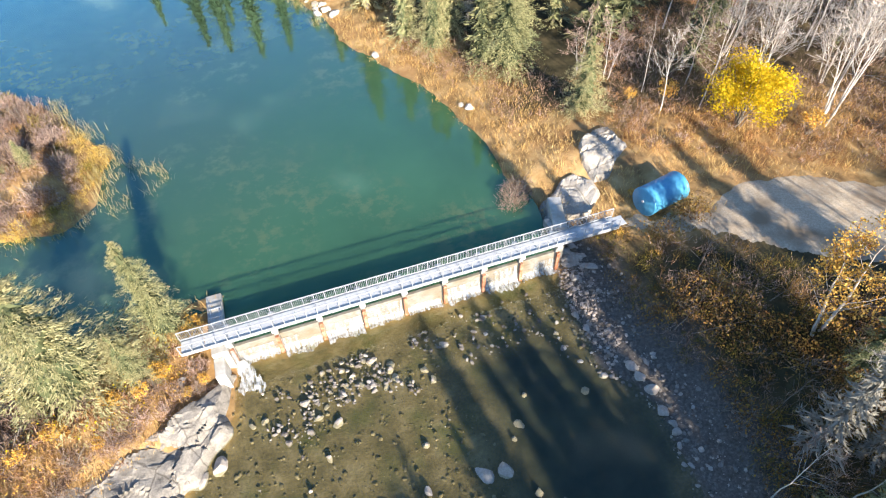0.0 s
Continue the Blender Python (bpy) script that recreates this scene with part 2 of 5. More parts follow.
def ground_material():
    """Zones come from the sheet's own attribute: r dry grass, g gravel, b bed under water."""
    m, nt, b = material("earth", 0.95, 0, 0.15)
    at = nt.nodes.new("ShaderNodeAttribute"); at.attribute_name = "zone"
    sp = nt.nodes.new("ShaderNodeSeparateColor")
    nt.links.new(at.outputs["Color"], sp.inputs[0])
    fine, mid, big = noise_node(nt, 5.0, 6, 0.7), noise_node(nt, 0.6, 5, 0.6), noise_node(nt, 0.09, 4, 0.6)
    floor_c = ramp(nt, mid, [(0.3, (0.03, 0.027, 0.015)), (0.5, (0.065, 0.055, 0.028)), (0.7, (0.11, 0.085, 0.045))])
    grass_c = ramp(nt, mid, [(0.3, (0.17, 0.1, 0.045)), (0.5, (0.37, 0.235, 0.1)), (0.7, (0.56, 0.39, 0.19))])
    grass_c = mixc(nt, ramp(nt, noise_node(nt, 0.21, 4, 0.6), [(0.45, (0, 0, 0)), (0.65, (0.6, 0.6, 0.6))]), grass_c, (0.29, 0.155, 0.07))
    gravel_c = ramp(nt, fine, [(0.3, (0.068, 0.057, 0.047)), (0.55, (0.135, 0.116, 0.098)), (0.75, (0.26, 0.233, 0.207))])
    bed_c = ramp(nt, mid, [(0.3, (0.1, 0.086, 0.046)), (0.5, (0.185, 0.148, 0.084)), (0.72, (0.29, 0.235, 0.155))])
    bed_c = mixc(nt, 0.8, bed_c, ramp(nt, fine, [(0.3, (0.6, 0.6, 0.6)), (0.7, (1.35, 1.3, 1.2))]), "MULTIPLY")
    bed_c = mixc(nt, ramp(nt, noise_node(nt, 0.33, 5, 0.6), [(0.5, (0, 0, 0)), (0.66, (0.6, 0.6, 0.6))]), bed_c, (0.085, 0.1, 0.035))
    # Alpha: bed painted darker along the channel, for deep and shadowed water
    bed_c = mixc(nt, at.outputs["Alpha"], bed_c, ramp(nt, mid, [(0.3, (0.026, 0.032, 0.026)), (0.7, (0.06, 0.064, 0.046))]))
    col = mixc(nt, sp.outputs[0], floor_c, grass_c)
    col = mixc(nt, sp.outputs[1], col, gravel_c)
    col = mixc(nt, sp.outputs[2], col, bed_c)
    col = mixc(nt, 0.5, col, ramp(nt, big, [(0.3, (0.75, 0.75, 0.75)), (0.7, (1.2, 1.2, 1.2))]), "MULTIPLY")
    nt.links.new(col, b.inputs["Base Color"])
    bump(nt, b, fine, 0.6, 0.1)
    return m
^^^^
> **Instructions to follow**
Produce an exact repeat of the lines from the one containing "Continue the Blender" through the last line of the data, and nothing more.

> **Task solution**
Continue the Blender Python (bpy) script that recreates this scene with part 2 of 5. More parts follow.
def ground_material():
    """Zones come from the sheet's own attribute: r dry grass, g gravel, b bed under water."""
    m, nt, b = material("earth", 0.95, 0, 0.15)
    at = nt.nodes.new("ShaderNodeAttribute"); at.attribute_name = "zone"
    sp = nt.nodes.new("ShaderNodeSeparateColor")
    nt.links.new(at.outputs["Color"], sp.inputs[0])
    fine, mid, big = noise_node(nt, 5.0, 6, 0.7), noise_node(nt, 0.6, 5, 0.6), noise_node(nt, 0.09, 4, 0.6)
    floor_c = ramp(nt, mid, [(0.3, (0.03, 0.027, 0.015)), (0.5, (0.065, 0.055, 0.028)), (0.7, (0.11, 0.085, 0.045))])
    grass_c = ramp(nt, mid, [(0.3, (0.17, 0.1, 0.045)), (0.5, (0.37, 0.235, 0.1)), (0.7, (0.56, 0.39, 0.19))])
    grass_c = mixc(nt, ramp(nt, noise_node(nt, 0.21, 4, 0.6), [(0.45, (0, 0, 0)), (0.65, (0.6, 0.6, 0.6))]), grass_c, (0.29, 0.155, 0.07))
    gravel_c = ramp(nt, fine, [(0.3, (0.068, 0.057, 0.047)), (0.55, (0.135, 0.116, 0.098)), (0.75, (0.26, 0.233, 0.207))])
    bed_c = ramp(nt, mid, [(0.3, (0.1, 0.086, 0.046)), (0.5, (0.185, 0.148, 0.084)), (0.72, (0.29, 0.235, 0.155))])
    bed_c = mixc(nt, 0.8, bed_c, ramp(nt, fine, [(0.3, (0.6, 0.6, 0.6)), (0.7, (1.35, 1.3, 1.2))]), "MULTIPLY")
    bed_c = mixc(nt, ramp(nt, noise_node(nt, 0.33, 5, 0.6), [(0.5, (0, 0, 0)), (0.66, (0.6, 0.6, 0.6))]), bed_c, (0.085, 0.1, 0.035))
    # Alpha: bed painted darker along the channel, for deep and shadowed water
    bed_c = mixc(nt, at.outputs["Alpha"], bed_c, ramp(nt, mid, [(0.3, (0.026, 0.032, 0.026)), (0.7, (0.06, 0.064, 0.046))]))
    col = mixc(nt, sp.outputs[0], floor_c, grass_c)
    col = mixc(nt, sp.outputs[1], col, gravel_c)
    col = mixc(nt, sp.outputs[2], col, bed_c)
    col = mixc(nt, 0.5, col, ramp(nt, big, [(0.3, (0.75, 0.75, 0.75)), (0.7, (1.2, 1.2, 1.2))]), "MULTIPLY")
    nt.links.new(col, b.inputs["Base Color"])
    bump(nt, b, fine, 0.6, 0.1)
    return m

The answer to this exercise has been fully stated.